**GIVEN REQUEST:**
Exactly the lines from the start of the data through the line containing "pose from metres" should be output, with both ends kept and nothing added.

--- Begin AVAILABLE DATA ---

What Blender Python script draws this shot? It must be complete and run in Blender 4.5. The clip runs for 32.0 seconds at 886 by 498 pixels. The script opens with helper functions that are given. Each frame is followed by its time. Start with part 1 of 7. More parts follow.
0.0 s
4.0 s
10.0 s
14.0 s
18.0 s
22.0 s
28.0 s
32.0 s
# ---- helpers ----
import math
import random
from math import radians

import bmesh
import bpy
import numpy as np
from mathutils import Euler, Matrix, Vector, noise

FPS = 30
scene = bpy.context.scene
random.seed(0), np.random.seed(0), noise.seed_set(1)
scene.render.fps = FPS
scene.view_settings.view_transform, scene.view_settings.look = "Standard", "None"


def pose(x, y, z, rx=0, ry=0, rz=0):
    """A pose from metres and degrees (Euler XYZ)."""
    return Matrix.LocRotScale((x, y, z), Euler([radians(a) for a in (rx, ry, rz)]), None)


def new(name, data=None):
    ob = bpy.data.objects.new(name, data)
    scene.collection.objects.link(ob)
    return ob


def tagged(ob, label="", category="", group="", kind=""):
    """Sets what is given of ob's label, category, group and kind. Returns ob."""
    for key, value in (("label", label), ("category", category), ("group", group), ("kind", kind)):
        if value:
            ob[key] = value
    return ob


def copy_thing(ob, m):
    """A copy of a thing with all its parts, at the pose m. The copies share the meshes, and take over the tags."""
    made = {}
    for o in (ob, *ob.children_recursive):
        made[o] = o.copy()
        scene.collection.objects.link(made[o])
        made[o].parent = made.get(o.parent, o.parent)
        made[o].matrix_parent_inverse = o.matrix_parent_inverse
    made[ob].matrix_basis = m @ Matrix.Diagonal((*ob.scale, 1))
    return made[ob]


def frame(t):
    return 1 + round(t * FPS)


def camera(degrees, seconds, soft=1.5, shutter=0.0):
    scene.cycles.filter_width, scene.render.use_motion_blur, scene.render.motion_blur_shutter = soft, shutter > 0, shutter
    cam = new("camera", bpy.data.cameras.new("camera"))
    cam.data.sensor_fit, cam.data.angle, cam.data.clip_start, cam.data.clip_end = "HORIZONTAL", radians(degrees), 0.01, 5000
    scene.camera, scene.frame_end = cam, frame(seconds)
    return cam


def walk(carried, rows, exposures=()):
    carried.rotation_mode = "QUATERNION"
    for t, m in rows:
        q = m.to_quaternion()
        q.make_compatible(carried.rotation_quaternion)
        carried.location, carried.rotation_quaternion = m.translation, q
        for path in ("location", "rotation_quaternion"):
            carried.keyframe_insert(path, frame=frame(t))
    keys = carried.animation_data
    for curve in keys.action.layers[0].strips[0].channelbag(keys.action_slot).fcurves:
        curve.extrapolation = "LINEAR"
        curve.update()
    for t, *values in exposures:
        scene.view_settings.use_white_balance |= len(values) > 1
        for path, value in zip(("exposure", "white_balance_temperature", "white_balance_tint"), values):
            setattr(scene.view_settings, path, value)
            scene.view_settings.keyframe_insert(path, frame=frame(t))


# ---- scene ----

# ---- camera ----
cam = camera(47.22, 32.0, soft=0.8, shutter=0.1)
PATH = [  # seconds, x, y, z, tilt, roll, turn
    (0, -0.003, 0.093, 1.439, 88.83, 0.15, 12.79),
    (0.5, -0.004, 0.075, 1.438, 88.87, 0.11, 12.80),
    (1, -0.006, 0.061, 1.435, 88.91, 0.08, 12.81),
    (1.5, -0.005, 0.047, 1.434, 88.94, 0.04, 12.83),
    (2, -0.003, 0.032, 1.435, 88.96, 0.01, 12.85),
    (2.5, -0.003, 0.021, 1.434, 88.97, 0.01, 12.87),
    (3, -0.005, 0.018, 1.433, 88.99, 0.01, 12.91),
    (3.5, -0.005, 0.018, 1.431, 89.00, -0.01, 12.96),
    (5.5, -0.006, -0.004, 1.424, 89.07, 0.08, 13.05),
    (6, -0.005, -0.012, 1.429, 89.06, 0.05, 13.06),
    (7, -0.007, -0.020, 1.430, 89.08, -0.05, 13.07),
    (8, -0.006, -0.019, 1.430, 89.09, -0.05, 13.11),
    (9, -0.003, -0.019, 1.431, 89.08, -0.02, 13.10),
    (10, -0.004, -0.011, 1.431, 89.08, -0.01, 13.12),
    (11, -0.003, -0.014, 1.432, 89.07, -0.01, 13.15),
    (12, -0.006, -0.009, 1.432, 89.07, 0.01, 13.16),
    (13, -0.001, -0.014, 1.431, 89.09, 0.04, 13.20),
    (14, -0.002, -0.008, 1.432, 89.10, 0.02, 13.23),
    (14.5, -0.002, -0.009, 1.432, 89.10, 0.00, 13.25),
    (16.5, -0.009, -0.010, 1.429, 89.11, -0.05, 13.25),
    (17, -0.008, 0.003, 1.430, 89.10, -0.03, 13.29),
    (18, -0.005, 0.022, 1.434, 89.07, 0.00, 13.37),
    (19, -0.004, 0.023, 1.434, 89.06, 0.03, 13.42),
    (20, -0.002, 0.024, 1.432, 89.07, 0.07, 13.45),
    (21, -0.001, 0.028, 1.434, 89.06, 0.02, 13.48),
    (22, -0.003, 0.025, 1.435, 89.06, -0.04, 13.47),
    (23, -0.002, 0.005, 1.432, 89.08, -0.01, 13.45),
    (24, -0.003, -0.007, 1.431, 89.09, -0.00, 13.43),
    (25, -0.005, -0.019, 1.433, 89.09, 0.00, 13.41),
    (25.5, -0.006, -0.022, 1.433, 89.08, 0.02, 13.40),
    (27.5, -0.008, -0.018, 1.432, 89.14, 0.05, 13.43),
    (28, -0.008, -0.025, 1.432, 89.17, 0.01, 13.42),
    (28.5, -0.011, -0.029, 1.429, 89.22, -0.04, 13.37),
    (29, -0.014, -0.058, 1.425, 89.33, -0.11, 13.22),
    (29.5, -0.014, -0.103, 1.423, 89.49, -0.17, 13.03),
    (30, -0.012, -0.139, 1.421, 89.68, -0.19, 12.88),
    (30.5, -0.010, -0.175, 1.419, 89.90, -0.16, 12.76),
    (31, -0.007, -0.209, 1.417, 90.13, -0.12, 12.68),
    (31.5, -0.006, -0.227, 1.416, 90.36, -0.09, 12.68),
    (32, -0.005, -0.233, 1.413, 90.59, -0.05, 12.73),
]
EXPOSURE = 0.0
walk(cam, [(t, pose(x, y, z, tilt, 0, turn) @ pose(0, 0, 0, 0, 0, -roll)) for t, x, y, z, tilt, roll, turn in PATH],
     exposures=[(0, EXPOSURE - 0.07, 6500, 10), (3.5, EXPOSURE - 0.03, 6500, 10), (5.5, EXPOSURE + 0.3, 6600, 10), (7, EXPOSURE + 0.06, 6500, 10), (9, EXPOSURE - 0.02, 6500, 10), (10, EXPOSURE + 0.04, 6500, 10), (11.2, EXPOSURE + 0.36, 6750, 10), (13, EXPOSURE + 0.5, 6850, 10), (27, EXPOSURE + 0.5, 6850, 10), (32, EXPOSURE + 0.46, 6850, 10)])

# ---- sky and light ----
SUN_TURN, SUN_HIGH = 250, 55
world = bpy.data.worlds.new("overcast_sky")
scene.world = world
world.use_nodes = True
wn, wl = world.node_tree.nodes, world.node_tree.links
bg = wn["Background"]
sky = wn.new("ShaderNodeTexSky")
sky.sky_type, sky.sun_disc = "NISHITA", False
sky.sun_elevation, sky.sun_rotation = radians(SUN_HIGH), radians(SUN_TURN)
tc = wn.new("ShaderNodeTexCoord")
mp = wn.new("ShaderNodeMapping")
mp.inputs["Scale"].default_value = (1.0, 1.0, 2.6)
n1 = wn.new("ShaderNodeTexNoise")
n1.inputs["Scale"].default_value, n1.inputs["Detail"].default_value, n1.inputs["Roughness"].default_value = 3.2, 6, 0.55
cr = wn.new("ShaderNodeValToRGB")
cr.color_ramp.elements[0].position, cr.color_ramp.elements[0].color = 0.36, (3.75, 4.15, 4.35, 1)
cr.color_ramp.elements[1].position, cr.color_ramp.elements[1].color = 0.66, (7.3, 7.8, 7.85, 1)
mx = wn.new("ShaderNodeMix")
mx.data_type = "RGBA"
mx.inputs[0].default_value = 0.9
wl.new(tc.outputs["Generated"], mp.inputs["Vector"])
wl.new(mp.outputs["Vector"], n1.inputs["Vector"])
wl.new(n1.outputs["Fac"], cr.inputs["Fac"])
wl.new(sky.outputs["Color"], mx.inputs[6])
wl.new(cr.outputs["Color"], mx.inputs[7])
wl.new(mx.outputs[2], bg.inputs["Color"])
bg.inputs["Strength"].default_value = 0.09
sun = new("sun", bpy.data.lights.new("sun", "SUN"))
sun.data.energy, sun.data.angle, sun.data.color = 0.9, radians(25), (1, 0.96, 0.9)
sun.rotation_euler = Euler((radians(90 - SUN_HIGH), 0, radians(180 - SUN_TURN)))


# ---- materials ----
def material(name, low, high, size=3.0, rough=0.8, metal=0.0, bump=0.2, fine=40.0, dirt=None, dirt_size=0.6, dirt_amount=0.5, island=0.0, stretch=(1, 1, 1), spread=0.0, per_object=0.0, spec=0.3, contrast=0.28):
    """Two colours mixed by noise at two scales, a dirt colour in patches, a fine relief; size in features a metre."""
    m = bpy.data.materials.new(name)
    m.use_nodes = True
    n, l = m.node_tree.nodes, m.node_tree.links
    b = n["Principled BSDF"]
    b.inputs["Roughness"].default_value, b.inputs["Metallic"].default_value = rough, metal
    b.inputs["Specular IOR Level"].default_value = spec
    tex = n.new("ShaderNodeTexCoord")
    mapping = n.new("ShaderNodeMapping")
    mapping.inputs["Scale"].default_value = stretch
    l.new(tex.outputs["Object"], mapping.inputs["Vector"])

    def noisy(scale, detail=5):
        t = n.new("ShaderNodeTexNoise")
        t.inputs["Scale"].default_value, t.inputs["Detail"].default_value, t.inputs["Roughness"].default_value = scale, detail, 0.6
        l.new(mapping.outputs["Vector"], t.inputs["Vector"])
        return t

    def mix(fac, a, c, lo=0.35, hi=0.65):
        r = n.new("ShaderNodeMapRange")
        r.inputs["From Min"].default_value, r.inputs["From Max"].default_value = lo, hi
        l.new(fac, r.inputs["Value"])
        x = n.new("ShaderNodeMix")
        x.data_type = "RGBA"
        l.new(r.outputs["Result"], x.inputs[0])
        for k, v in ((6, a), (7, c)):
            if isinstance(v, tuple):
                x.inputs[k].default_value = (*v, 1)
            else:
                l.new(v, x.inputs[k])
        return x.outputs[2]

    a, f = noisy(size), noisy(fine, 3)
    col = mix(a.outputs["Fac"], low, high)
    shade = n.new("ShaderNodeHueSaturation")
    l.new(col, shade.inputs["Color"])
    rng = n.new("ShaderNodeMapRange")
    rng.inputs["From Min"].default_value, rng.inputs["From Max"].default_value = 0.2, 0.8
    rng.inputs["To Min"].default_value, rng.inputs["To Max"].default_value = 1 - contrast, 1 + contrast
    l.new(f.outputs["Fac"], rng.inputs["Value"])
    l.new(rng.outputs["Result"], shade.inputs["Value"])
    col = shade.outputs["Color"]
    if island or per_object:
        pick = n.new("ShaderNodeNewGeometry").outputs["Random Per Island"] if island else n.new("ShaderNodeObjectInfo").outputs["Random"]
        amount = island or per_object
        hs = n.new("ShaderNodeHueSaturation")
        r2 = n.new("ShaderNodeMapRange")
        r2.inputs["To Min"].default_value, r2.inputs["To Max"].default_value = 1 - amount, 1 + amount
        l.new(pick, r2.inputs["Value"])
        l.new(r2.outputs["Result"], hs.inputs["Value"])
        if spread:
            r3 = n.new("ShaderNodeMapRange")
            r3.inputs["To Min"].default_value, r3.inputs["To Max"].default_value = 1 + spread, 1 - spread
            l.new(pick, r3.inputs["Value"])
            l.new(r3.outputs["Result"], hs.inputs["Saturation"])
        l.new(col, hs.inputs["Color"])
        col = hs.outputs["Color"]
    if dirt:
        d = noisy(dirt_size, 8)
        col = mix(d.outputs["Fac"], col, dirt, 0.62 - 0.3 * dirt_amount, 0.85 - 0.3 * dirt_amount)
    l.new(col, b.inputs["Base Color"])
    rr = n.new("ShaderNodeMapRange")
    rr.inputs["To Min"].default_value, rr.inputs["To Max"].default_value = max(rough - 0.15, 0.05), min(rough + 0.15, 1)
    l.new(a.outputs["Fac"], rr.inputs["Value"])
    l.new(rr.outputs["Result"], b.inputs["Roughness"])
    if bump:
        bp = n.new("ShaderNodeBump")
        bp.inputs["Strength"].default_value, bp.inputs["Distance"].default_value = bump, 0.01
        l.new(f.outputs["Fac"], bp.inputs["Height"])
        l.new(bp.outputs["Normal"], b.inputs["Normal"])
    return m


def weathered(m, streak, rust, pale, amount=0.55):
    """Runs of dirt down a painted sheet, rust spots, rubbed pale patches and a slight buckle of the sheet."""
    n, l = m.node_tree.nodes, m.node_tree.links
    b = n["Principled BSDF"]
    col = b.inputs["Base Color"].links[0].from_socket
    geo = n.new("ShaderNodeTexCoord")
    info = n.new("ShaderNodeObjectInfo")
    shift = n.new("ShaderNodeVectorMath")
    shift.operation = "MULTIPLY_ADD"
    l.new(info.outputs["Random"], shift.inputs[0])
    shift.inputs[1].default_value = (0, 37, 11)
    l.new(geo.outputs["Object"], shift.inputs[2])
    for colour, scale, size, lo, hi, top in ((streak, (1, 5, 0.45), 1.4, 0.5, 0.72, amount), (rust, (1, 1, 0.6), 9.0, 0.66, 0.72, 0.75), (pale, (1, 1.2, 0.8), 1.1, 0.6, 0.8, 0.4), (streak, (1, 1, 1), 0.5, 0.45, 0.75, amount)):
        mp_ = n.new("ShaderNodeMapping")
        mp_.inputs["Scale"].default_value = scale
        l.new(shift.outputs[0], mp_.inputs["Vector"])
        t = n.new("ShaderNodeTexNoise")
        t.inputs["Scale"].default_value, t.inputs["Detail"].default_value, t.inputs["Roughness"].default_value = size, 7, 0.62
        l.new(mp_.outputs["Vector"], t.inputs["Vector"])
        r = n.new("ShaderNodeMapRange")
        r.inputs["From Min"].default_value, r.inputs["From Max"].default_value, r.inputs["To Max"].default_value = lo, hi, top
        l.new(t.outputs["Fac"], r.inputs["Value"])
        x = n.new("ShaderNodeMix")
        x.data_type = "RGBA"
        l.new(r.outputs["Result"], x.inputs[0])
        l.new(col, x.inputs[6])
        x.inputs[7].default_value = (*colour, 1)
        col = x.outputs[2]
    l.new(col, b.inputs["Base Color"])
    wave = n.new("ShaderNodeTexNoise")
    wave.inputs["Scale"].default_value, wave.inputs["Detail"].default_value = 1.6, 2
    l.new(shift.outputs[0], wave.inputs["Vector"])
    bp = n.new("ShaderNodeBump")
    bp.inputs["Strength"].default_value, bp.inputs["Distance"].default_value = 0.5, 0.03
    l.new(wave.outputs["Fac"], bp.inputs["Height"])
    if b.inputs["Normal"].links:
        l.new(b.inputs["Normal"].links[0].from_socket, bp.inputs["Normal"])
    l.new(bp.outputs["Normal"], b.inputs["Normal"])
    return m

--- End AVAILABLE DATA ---

**TASK ANSWER:**
What Blender Python script draws this shot? It must be complete and run in Blender 4.5. The clip runs for 32.0 seconds at 886 by 498 pixels. The script opens with helper functions that are given. Each frame is followed by its time. Start with part 1 of 7. More parts follow.
0.0 s
4.0 s
10.0 s
14.0 s
18.0 s
22.0 s
28.0 s
32.0 s
# ---- helpers ----
import math
import random
from math import radians

import bmesh
import bpy
import numpy as np
from mathutils import Euler, Matrix, Vector, noise

FPS = 30
scene = bpy.context.scene
random.seed(0), np.random.seed(0), noise.seed_set(1)
scene.render.fps = FPS
scene.view_settings.view_transform, scene.view_settings.look = "Standard", "None"


def pose(x, y, z, rx=0, ry=0, rz=0):
    """A pose from metres and degrees (Euler XYZ)."""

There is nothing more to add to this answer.